Idee e memoria

Destra, sinistra ed il male assoluto

Lodevoli e chiare le parole di Gianni Alemanno, che, in visita ad Auschwitz, ha accomunato fascismo e nazismo nella responsabilità per quella pagina orribile. Poteva andarci prima e dirle prima, e su di lui, personalmente, ricade la responsabilità per questo eterno ritardo. Ben vengano, comunque, e ne sia reso merito allo straordinario lavoro che sta facendo Riccardo Pacifici, della comunità ebraica romana.

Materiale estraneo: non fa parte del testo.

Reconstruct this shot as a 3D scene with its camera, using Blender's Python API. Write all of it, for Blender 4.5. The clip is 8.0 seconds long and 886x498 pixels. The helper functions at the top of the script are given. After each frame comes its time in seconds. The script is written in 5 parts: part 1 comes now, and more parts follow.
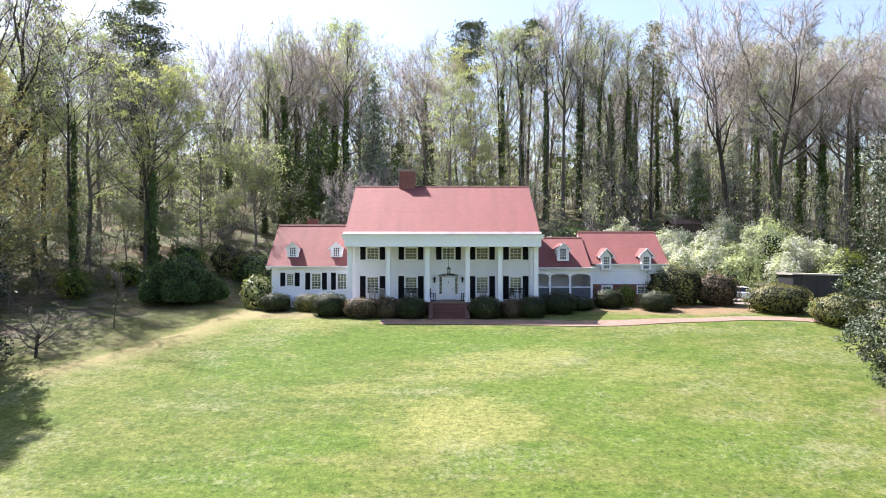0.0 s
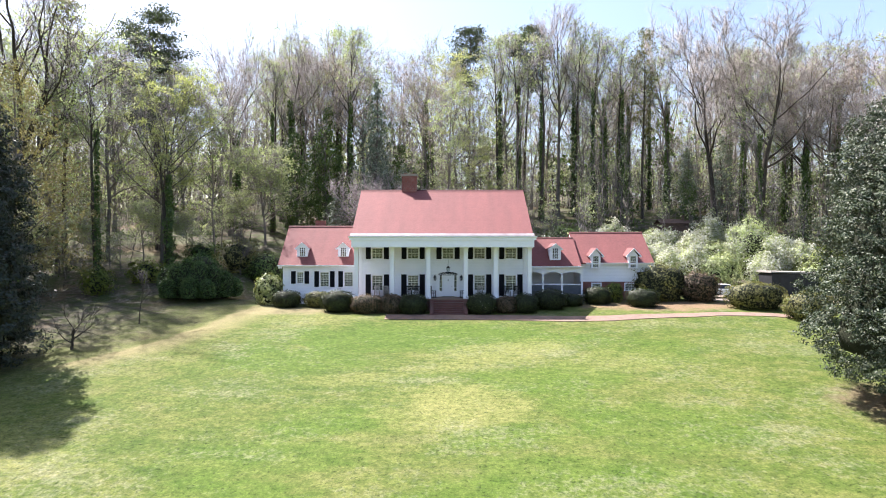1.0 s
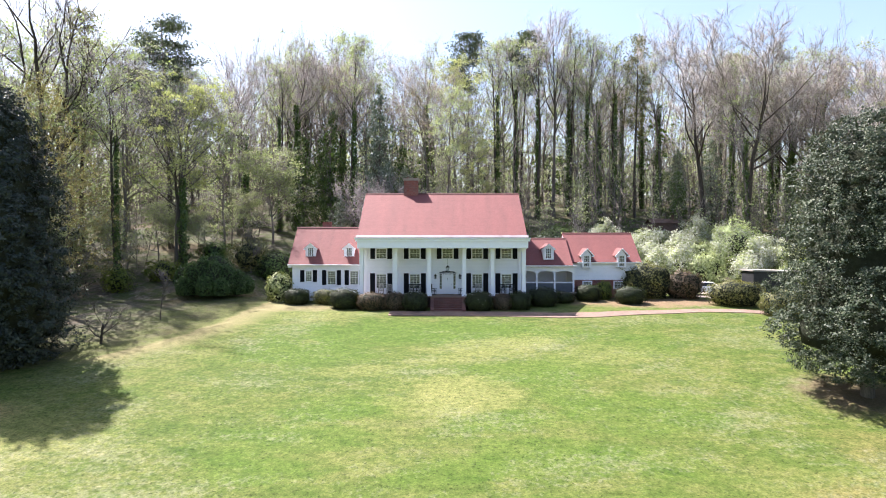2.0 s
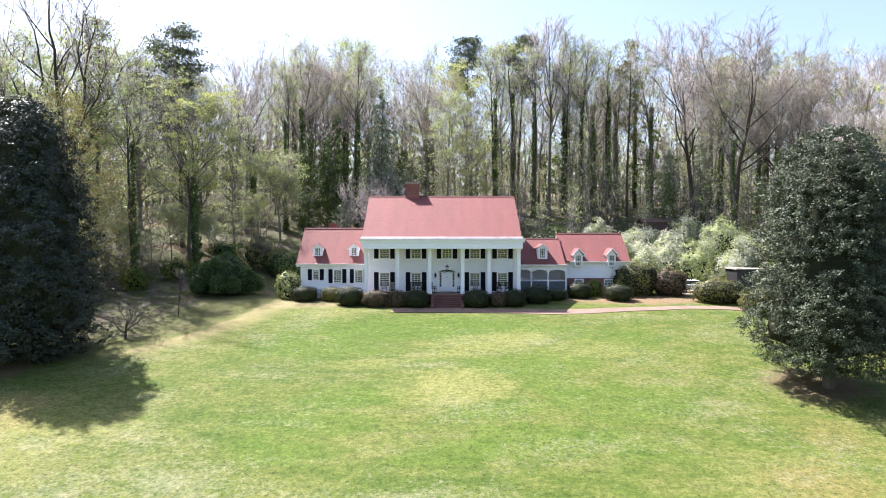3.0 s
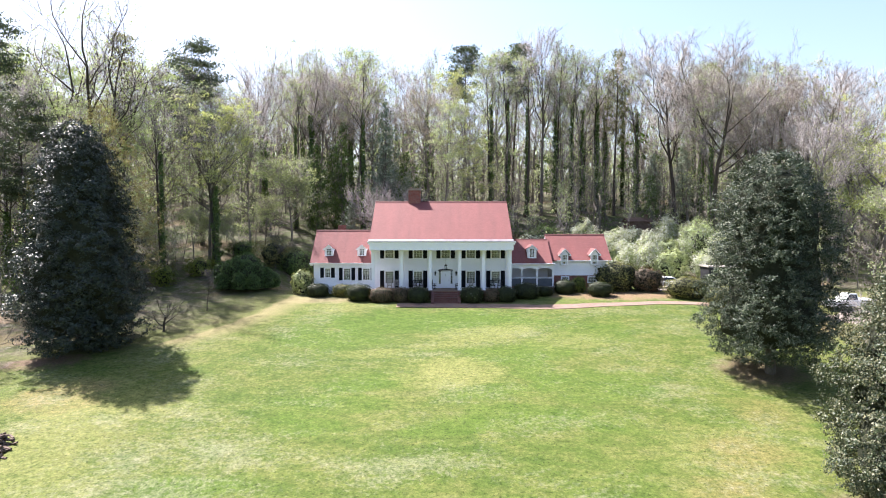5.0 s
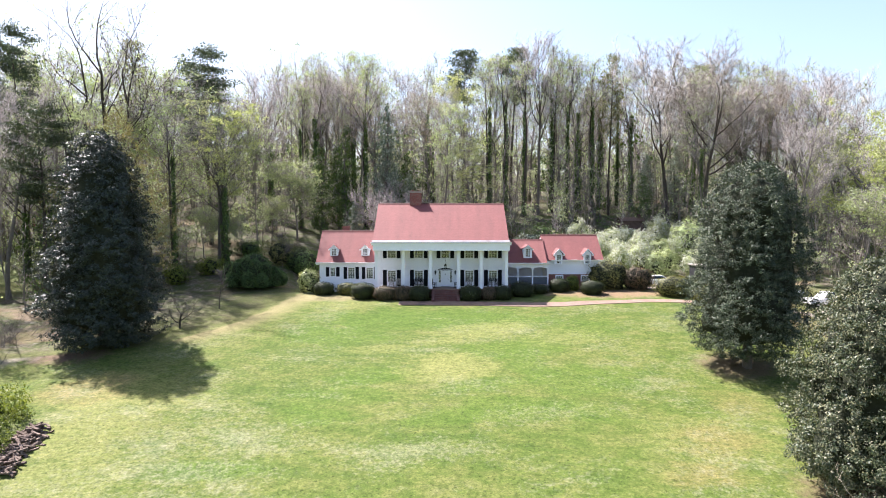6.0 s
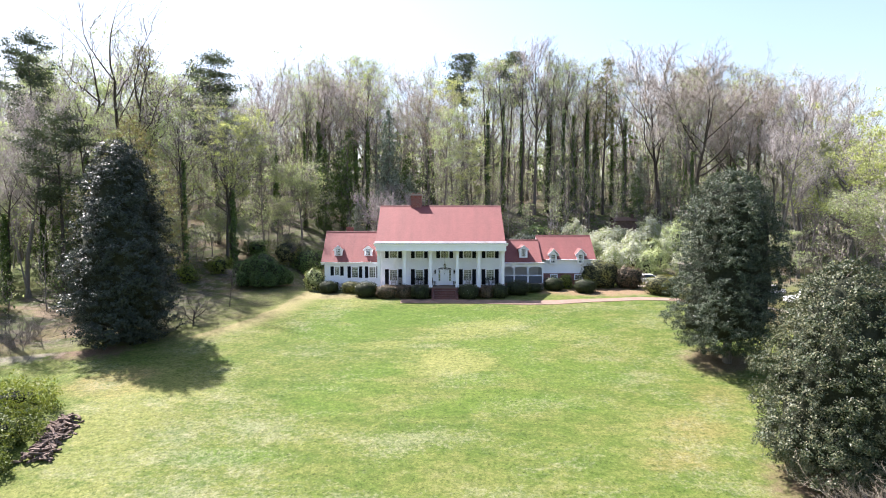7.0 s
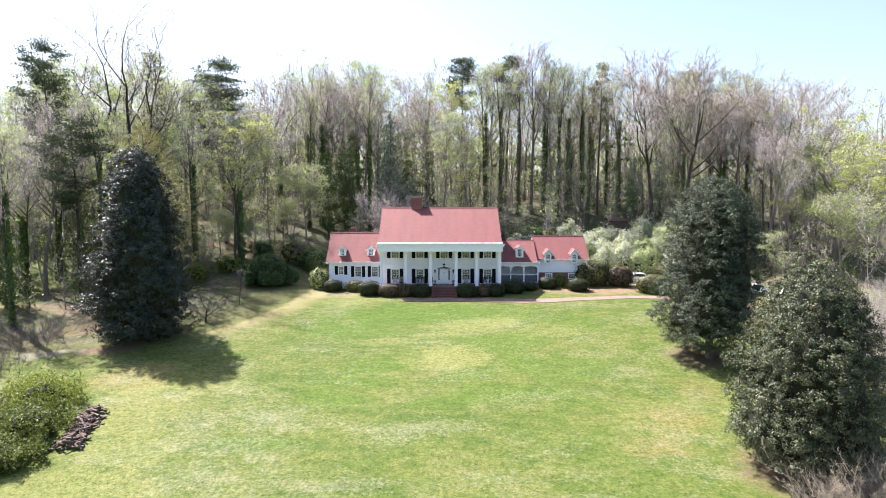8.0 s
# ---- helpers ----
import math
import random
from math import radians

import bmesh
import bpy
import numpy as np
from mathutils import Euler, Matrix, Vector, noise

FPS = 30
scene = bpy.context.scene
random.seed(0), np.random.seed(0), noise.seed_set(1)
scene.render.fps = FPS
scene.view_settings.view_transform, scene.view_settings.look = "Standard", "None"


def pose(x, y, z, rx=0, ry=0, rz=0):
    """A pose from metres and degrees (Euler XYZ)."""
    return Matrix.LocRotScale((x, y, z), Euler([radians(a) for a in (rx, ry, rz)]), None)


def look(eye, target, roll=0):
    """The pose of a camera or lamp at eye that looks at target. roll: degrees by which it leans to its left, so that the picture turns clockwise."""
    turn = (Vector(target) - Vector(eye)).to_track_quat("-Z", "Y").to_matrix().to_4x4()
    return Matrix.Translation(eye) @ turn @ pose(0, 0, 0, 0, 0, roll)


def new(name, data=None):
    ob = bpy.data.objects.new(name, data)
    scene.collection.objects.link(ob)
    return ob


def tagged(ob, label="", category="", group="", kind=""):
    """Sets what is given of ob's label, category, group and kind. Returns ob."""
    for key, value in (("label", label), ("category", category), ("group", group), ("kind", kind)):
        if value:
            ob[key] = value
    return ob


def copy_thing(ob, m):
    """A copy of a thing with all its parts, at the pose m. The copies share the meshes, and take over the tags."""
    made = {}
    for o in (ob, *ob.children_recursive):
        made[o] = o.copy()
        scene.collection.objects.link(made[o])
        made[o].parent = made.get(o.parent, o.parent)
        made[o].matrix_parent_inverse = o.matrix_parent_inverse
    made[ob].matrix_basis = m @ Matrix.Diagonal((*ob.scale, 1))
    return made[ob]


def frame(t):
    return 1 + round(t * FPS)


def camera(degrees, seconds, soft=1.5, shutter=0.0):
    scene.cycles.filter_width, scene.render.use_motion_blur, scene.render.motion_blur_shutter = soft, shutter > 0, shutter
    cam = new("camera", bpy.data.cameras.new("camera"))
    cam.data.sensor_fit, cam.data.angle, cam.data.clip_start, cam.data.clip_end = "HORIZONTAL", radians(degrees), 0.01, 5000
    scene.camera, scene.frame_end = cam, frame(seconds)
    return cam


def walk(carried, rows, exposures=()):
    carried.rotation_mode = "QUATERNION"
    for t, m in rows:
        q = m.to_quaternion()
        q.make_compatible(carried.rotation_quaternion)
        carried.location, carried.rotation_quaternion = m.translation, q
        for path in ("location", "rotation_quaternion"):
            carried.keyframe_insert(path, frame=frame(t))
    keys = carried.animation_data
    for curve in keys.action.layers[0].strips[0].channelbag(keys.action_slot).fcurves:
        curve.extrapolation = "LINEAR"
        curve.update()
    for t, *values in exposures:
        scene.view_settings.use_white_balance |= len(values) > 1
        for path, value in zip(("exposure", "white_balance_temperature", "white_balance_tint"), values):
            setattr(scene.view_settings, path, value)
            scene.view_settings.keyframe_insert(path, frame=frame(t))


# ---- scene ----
cam = camera(72.0, 8.0, soft=1.0)
PATH = [
    (0, (-0.016, -54.276, 5.402), (-0.015, -52.276, 5.411), 0.0),
    (0.5, (-0.015, -56.325, 5.687), (-0.014, -54.325, 5.686), 0.0),
    (1, (-0.013, -58.343, 6.005), (-0.012, -56.343, 5.994), 0.0),
    (1.5, (-0.01, -60.333, 6.354), (-0.009, -58.334, 6.333), 0.0),
    (3, (0.003, -66.163, 7.559), (0.005, -64.163, 7.506), 0.0),
    (3.5, (0.009, -68.067, 8.004), (0.011, -66.068, 7.94), 0.0),
    (4, (0.016, -69.956, 8.465), (0.018, -67.958, 8.391), 0.0),
    (4.5, (0.023, -71.833, 8.941), (0.027, -69.835, 8.857), 0.0),
    (6, (0.052, -77.414, 10.427), (0.056, -75.417, 10.313), 0.0),
    (6.5, (0.063, -79.266, 10.932), (0.068, -77.27, 10.809), 0.0),
    (7, (0.076, -81.119, 11.438), (0.081, -79.123, 11.306), 0.0),
    (7.5, (0.089, -82.975, 11.942), (0.094, -80.98, 11.802), 0.0),
    (8, (0.102, -84.836, 12.44), (0.108, -82.841, 12.292), 0.0),
]
walk(cam, [(t, look(eye, target, roll)) for t, eye, target, roll in PATH], exposures=[(0.0, 1.83, 6100, 17), (8.0, 1.83, 6100, 17)])

# ---- world, sun, exposure ----
SUN_TO = Vector((-0.547, 0.43, 1.0)).normalized()
world = bpy.data.worlds.new("sky")
scene.world = world
world.use_nodes = True
wn = world.node_tree.nodes
wn.clear()
sky = wn.new("ShaderNodeTexSky")
sky.sky_type, sky.sun_disc = "NISHITA", False
sky.sun_elevation, sky.sun_rotation = radians(55.2), radians(308.2)
sky.air_density, sky.dust_density, sky.ozone_density, sky.altitude = 1.2, 3.0, 0.3, 250
back = wn.new("ShaderNodeBackground")
back.inputs["Strength"].default_value = 0.079
wout = wn.new("ShaderNodeOutputWorld")
world.node_tree.links.new(sky.outputs[0], back.inputs["Color"])
world.node_tree.links.new(back.outputs[0], wout.inputs["Surface"])
sun_data = bpy.data.lights.new("sun", "SUN")
sun_data.energy, sun_data.angle, sun_data.color = 5.0, radians(0.53), (1.0, 0.94, 0.84)
sun = new("sun", sun_data)
sun.matrix_world = look(SUN_TO * 100, (0, 0, 0))


# ---- materials ----
def nodes_of(name):
    m = bpy.data.materials.new(name)
    m.use_nodes = True
    t = m.node_tree
    t.nodes.clear()
    out = t.nodes.new("ShaderNodeOutputMaterial")
    p = t.nodes.new("ShaderNodeBsdfPrincipled")
    t.links.new(p.outputs[0], out.inputs["Surface"])
    return m, t, p, out


def coords(t, space="Object"):
    if space == "World":
        return t.nodes.new("ShaderNodeNewGeometry").outputs["Position"]
    return t.nodes.new("ShaderNodeTexCoord").outputs[space]


def noise_tex(t, vec, scale, detail=4.0, rough=0.6):
    n = t.nodes.new("ShaderNodeTexNoise")
    n.inputs["Scale"].default_value, n.inputs["Detail"].default_value, n.inputs["Roughness"].default_value = scale, detail, rough
    t.links.new(vec, n.inputs["Vector"])
    return n.outputs["Fac"]


def ramp(t, fac, stops):
    r = t.nodes.new("ShaderNodeValToRGB")
    e = r.color_ramp.elements
    while len(e) < len(stops):
        e.new(0.5)
    for el, (pos, col) in zip(e, stops):
        el.position, el.color = pos, (*col, 1) if len(col) == 3 else col
    t.links.new(fac, r.inputs["Fac"])
    return r.outputs["Color"]


def math_node(t, op, a, b=None, c=None):
    n = t.nodes.new("ShaderNodeMath")
    n.operation = op
    for k, v in enumerate((a, b, c)):
        if v is None:
            continue
        if isinstance(v, (int, float)):
            n.inputs[k].default_value = v
        else:
            t.links.new(v, n.inputs[k])
    return n.outputs[0]


def mix(t, fac, a, b, mode="MIX"):
    n = t.nodes.new("ShaderNodeMix")
    n.data_type, n.blend_type = "RGBA", mode
    for sock, v in ((n.inputs[0], fac), (n.inputs[6], a), (n.inputs[7], b)):
        if isinstance(v, (int, float)):
            sock.default_value = v
        elif isinstance(v, tuple):
            sock.default_value = (*v, 1)
        else:
            t.links.new(v, sock)
    return n.outputs[2]


def bump(t, p, height, strength, dist):
    b = t.nodes.new("ShaderNodeBump")
    b.inputs["Strength"].default_value, b.inputs["Distance"].default_value = strength, dist
    t.links.new(height, b.inputs["Height"])
    t.links.new(b.outputs[0], p.inputs["Normal"])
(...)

Sarebbe sbagliato, però, non avvertire di due grossi errori, che se taciuti rischiano di figliare altri mostri.

Non mi piace la definizione “male assoluto”, e neanche il concetto di “ferocia inumana”. Il nazismo, compresa la persecuzione degli ebrei e le leggi razziali che le viltà fascista e monarchica imposero anche all’Italia, non hanno nulla di men che umano. Di quelle sono responsabili intere generazioni, composte da quanti levarono inni al razzismo (fra i quali tanti che ancora oggi fanno lezione di morale) e da quanti non ebbero il coraggio di alzarsi per maledirli. Il concetto di “assoluto” sembra quasi assolvere tanto i singoli quanto la collettività, evocando una specie di maledizione sovrumana. Niente affatto: la persecuzione degli ebrei data da assai prima che Hitler nascesse e fu praticata da Stalin con pari determinazione. Troppo facile e troppo sbrigativo gettare la colpa sugli interpreti estremi di quest’infamia.
Nella destra italiana, nei movimenti fascisti che videro fra i propri militanti molti governanti d’oggi, l’antisemitismo era ed è presente. Non deve esserci nessuna indulgenza.
Il secondo errore nasce da una cattiva digestione storica. Alemanno, per sintetizzare le sue parole, ha detto che la destra deve fare i conti con il male nazista e fascista, sì come la sinistra deve farli con lo stalinismo. I primi, quindi, considerati di destra, il secondo di sinistra. Sbagliato. Il nazismo ed il fascismo nascono da ceppi della sinistra. Nazional socialismo il primo, socialista il capo del secondo. In tutte e due queste ideologie è preponderante il concetto di “popolo”, mutuato dal linguaggio della sinistra sindacale, riconducendo a quello l’identità delle nazioni. Questo non significa che nazismo e fascismo furono di sinistra, ma che fu l’esito della seconda guerra mondiale, e lo schieramento dei vincitori, a rendere possibile quel tipo di catalogazione. Che resta storicamente arbitraria.
Il ceppo nazista non è diverso da quello comunista, risiedendo nell’allucinazione che un uomo, un gruppo od un partito possano essere gli interpreti esclusivi del bene, naturalmente identificato con quello del popolo. Le dittature del ventesimo secolo furono progressiste e modernizzatici, non restaurative del passato. Le categorie di “destra” e “sinistra” non aiutano a capire, perché il discrimine passava fra riformisti e rivoluzionari, fra democratici e dispotici. Solo il linguaggio successivo ha pietrificato la natura destrorsa o sinistrorsa di questo o quel carnefice, che s’erano allattati al medesimo capezzolo, pur conservando, ovviamente, le loro maniacali diversità.
Se lo si dimentica, se s’inquinano le acque della storia, poi non si capisce più perché, dopo la seconda guerra mondiale, la sinistra riformista fu, in Italia, in minoranza rispetto a quella innamorata del dispotismo, quella comunista. E fra gli intellettuali comunisti ve ne furono tanti che erano stati fascisti, senza mai aver fatto troppi cambiamenti. La stessa cosa non avvenne per la sinistra democratica. Prendete quel filo, seguitelo fino ad oggi, fino a questa mattina, e vi sarà chiaro perché l’avversione della sinistra post ideologica si rivolge più contro i riformisti che contro i reazionari.